DEBORAH CROMBIE: It was so heartening to see how many people responded to Hank’s check-in post a few weeks ago saying that JRW was the first thing they read while having their morning coffee or tea. But that sent me off (not unusually!) on a tangent, wondering how and why people choose what they drink.
I grew up in a perked coffee household. My mom made it every morning in the white Corningware percolator with the little blue flowers, and both parents would refill cups of black coffee throughout the day. The coffee smelled good when it was brewing, but imagine my horror the first time I tasted the bitter black liquid! I couldn’t imagine how anyone could drink such a thing, and my opinion remained firmly fixed until I lived in Mexico City the summer I was eighteen. There, coffee was the social thing, and many hours were spent in coffee shops drinking cappuccinos, although I still had to add sugar to make it palatable. It was only on trips to London in the last decade or so that I discovered the latte—along with the fact that if you drank coffee instead of tea, you spent much less time desperately searching for public restrooms, which are in short supply everywhere in the UK.

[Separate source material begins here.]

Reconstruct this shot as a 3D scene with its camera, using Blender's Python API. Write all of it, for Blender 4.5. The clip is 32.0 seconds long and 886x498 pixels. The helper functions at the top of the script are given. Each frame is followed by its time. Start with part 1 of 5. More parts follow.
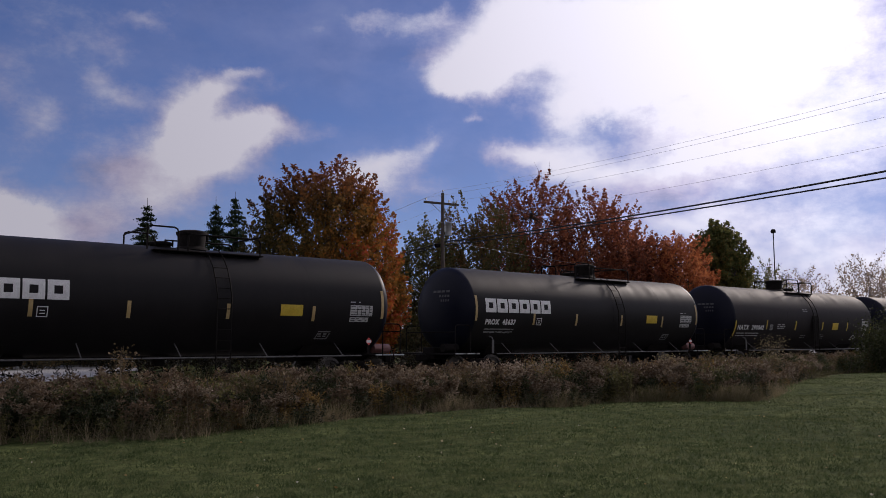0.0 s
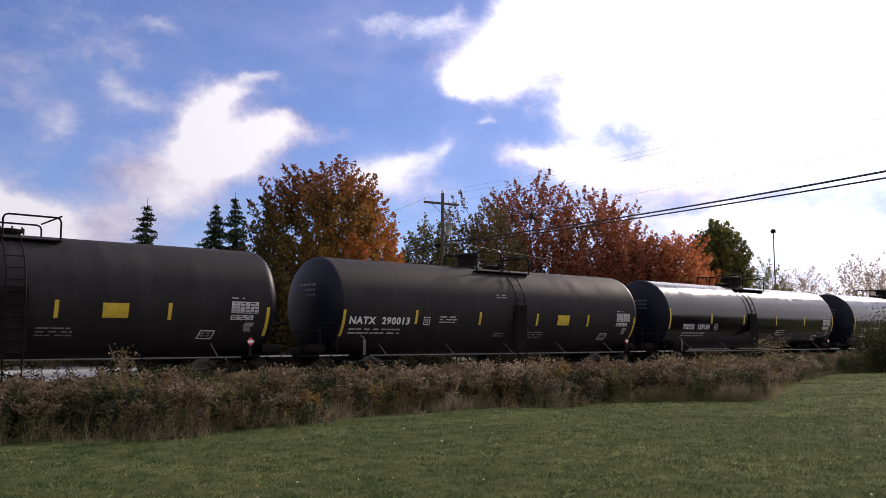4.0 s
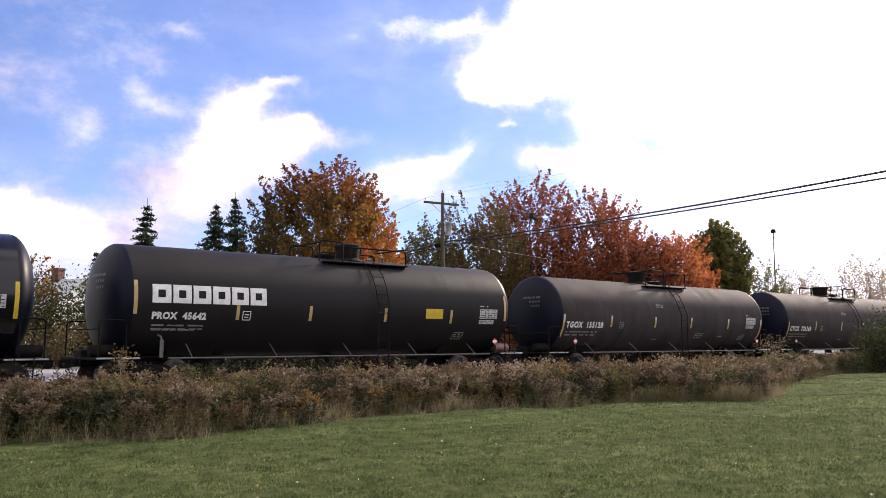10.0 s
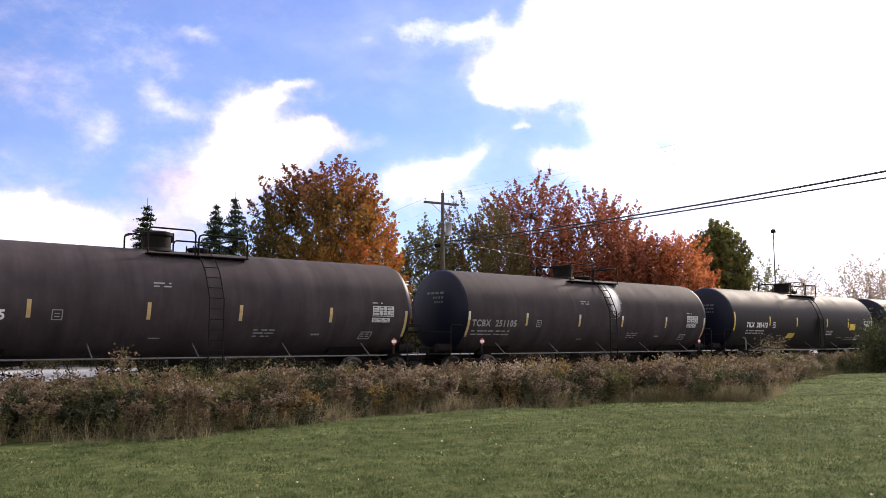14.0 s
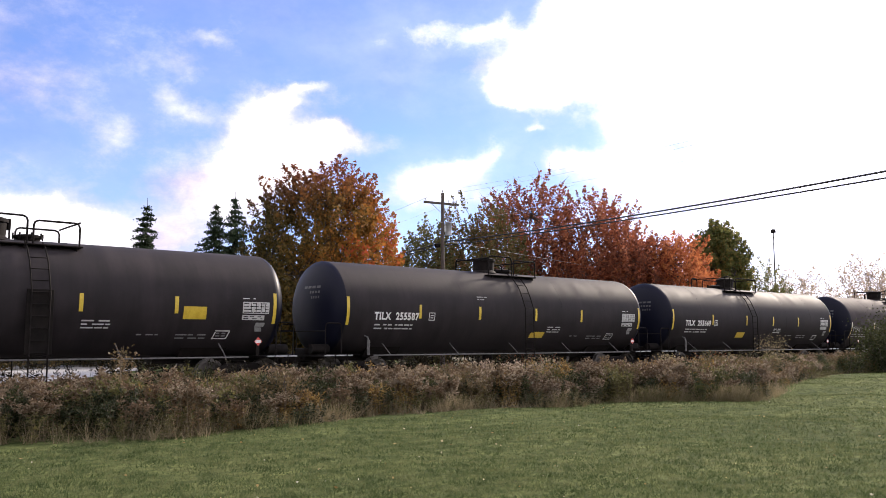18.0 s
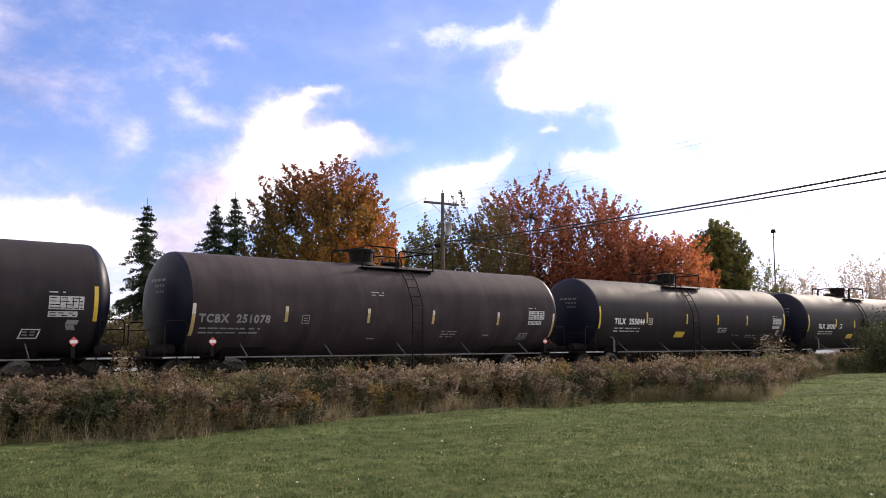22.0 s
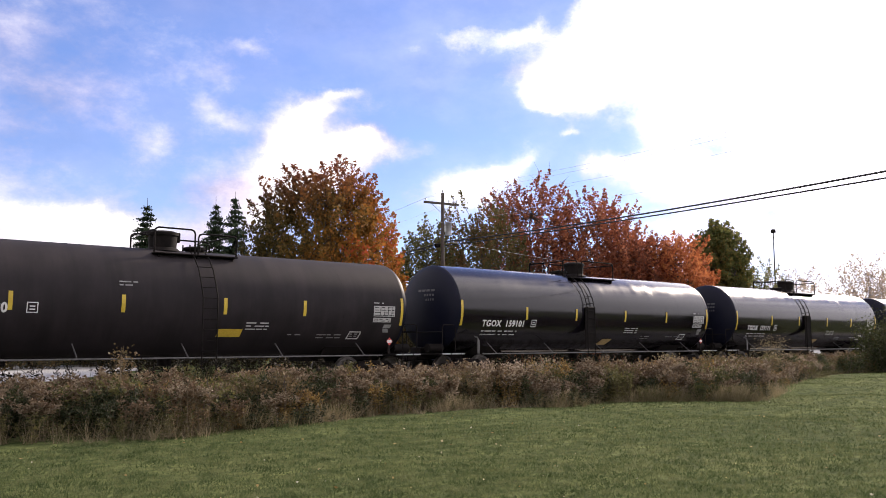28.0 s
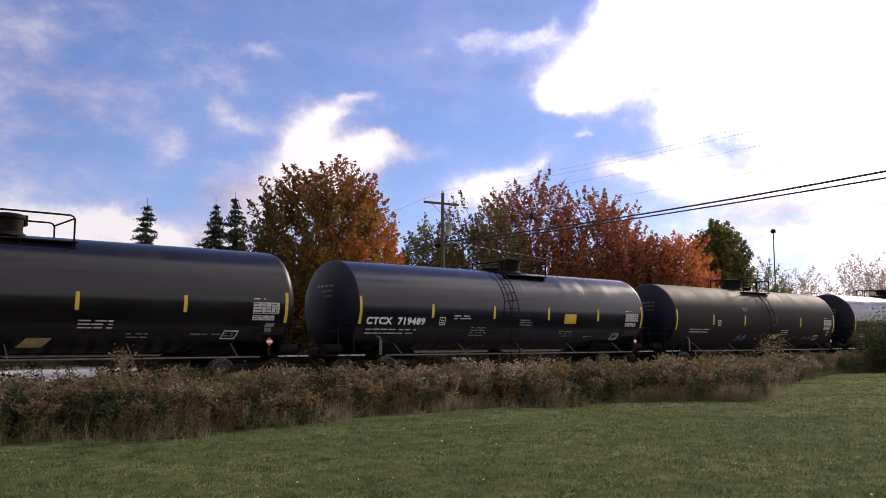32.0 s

But although I drink coffee (unsweetened now) when I’m out and occasionally at home, tea is still my first, passionate love. A perfect cuppa satisfies in a way coffee does not, and most mornings I cannot wait to make that first cup.
Dearest REDS, are you coffee, tea, neither, or both? And how did you come to love your beverage of choice?
JENN McKINLAY: Coffee! So much coffee! Imagine my delight when Hooligan 2 became a barista. My morning cup is essential and I steam and froth the milk just to be fancy. Afternoons are for tea. It helps me make it through the day.
RHYS BOWEN: Need you ask, since my Facebook group is called Tea with Rhys! Tea drinker from birth. I have to start my day with a cuppa ( made from John’s special blend of teas) Then is coffee mid morning. Tea at teatime. And at night alternating flavors of herb teas. Well Rested. Maringa ginger turmeric depending on mood. When I am in the road I carry my own British tea bags but it’s no good unless I can get boiling water
HANK PHILLIPPI RYAN: There are days when the ONLY thing that lures me from my comfy bed is the knowledge that I get to have coffee.
I often steam the milk, too, and it is transporting. I love it beyond all love. And in the summer, I love to get iced lattes. I mean–heavenly. During the day, I am Diet Pepsi, because I am out of coffee mode. Then after dinner, I always have camomile tea and half a cookie, and I am so cozy.
How? I remember, very clearly, I did not drink coffee until 1971. It just wasn’t a thing at our house. Although my father had it every morning, percolated? I wasn’t involved.
But then, a boyfriend in Washington DC offered me coffee with cream and sugar, and because I was trying to be cool, I pretended that’s what I always drank. I was instantly–instantly!--hooked. Deliciousness! Caffeine! Sugar! Oh, I still remember that first cup. Now I don’t use sweetener, and only skim milk, but I am just as happy.
JULIA SPENCER-FLEMING: Passionate tea drinker here, which has been an uphill battle in the coffee-obsessed US. If I had a dollar for every time I ordered tea at a restaurant or diner and got a baggie alongside a tiny carafe of hot (never boiling) water…
My mom, on the other hand, was a coffee fanatic. You could track where she had been in the house throughout the day by the half-empty cups of cold coffee she’d forget as she moved on to her next project. Ross was also a tea drinker, so we had no way to make coffee at our house, a point that was driven home when Mom stopped in at a CVS on the way to Spencer’s baptism (!!!) to buy us a Mr. Coffee machine.
HALLIE EPHRON: I like coffee and I like tea, but neither one passionately. I’m sure it’s partly because I’ve never been properly educated. Tea, for example, I don’t know how to BUY it, keep it, or brew it. I use a cone and a filter to make my morning coffee and it’s very hit or miss.
I should love coffee – my mother always saved the last of her dinner cup of coffee, mixed in some extra sugar and cream, and gave it to me. Maybe that’s why I’m so partial to coffee ice cream.
DEBS: Hallie, glad to give you a crash tea-drinking course, anytime! I am a certified Tea Master from a course I took in London.
And did you all see that researchers are now saying that brewing tea can help remove heavy metals, including lead, from water? How cool is that!
How about it, Reddies, what do you drink, and how did you come to love it?